We observed a difference in task completion time between the user’s first trial and all subsequent trials, indicating that our initial training was insufficient (first: 252 s, second: 214, p = .003). The third and fourth trial times were not statistically different from the second.

There is a small, but noticeable, decrease in detection rates while driving the robot versus reviewing the video. This has implications for conducting tasks via telepresence; we hypothesize that the cognitive load of driving the robot reduced the participant’s ability to observe items not related to the driving task.

We only considered benign operators and “accidental” breaches of privacy.
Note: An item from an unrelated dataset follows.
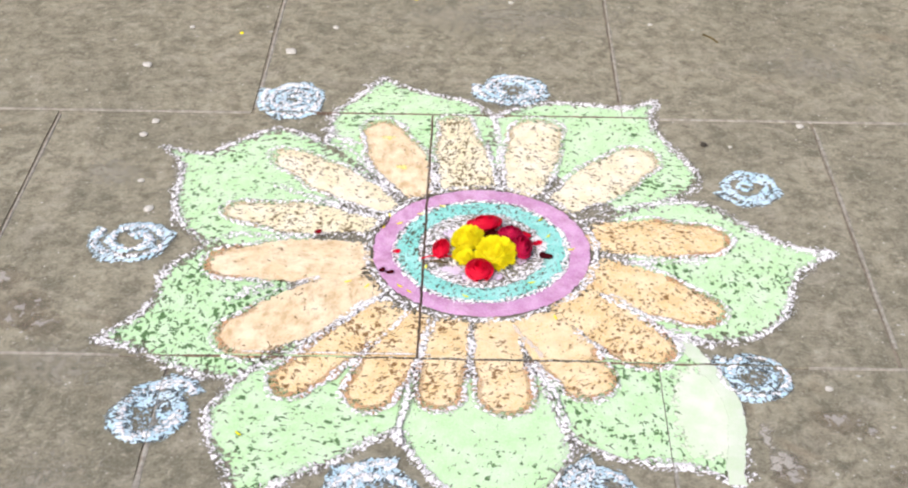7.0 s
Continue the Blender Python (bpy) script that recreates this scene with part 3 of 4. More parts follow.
# inner petals: angle and radius of the tip and of the foot; half widths at the foot, the middle and the shoulder; roundness of the end
PETAL = (
    (115.5, 0.478, 125, 0.188, 0.026, 0.056, 0.042, 1.4, PEACH, "smooth peach powder petal"),
    (97.2, 0.456, 97, 0.185, 0.053, 0.049, 0.035, 0.5, CREAM, "speckled cream powder petal with a blunt end"),
    (76, 0.460, 66, 0.185, 0.034, 0.052, 0.052, 1.0, CREAM_DENSE, "cream powder petal"),
    (46.5, 0.458, 44, 0.185, 0.032, 0.057, 0.048, 1.2, CREAM_DENSE, "cream powder petal"),
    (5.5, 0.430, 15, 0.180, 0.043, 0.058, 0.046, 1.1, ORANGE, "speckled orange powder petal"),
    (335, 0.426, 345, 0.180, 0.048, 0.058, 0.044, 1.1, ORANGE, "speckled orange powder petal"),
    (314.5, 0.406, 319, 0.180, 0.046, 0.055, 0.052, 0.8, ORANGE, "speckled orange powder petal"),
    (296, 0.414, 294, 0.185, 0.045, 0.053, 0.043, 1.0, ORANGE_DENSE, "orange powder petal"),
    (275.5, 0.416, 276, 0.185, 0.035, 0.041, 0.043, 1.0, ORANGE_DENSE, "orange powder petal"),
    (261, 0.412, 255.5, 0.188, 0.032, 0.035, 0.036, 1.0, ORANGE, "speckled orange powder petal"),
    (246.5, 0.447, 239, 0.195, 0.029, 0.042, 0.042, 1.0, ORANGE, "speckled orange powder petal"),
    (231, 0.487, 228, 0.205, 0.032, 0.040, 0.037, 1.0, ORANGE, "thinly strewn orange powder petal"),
    (214.5, 0.490, 205, 0.195, 0.044, 0.065, 0.056, 0.9, PEACH, "smooth peach powder petal"),
    (186.5, 0.468, 189, 0.180, 0.052, 0.064, 0.047, 1.3, PEACH, "smooth peach powder petal"),
    (166.5, 0.470, 160, 0.188, 0.025, 0.050, 0.035, 1.4, CREAM, "speckled cream powder petal"),
    (141.5, 0.496, 142.5, 0.195, 0.026, 0.046, 0.037, 1.5, CREAM_DENSE, "cream powder petal"),
)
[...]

Further work—and a different study design—would be needed to determine if these filters are sufficient to protect against “snooping” during the task.

6 Conclusion

We conducted a user study to examine the effects of data filtering on a remote operator’s ability to perform a navigation task and discern details about the robot’s surroundings. We found that, when the user’s view is filtered, they were slightly slower to complete their assigned task but no more likely to collide with objects or fail the task. The applied filters all reduced the operator’s ability to notice nearby objects or correctly identify them when compared to an unfiltered drive. Of the three visual conditions, the depth image filter best protected privacy. Additionally, when users watched recordings of their own previous driving trials, they noticed slightly more objects but were no more or less likely to correctly identify them.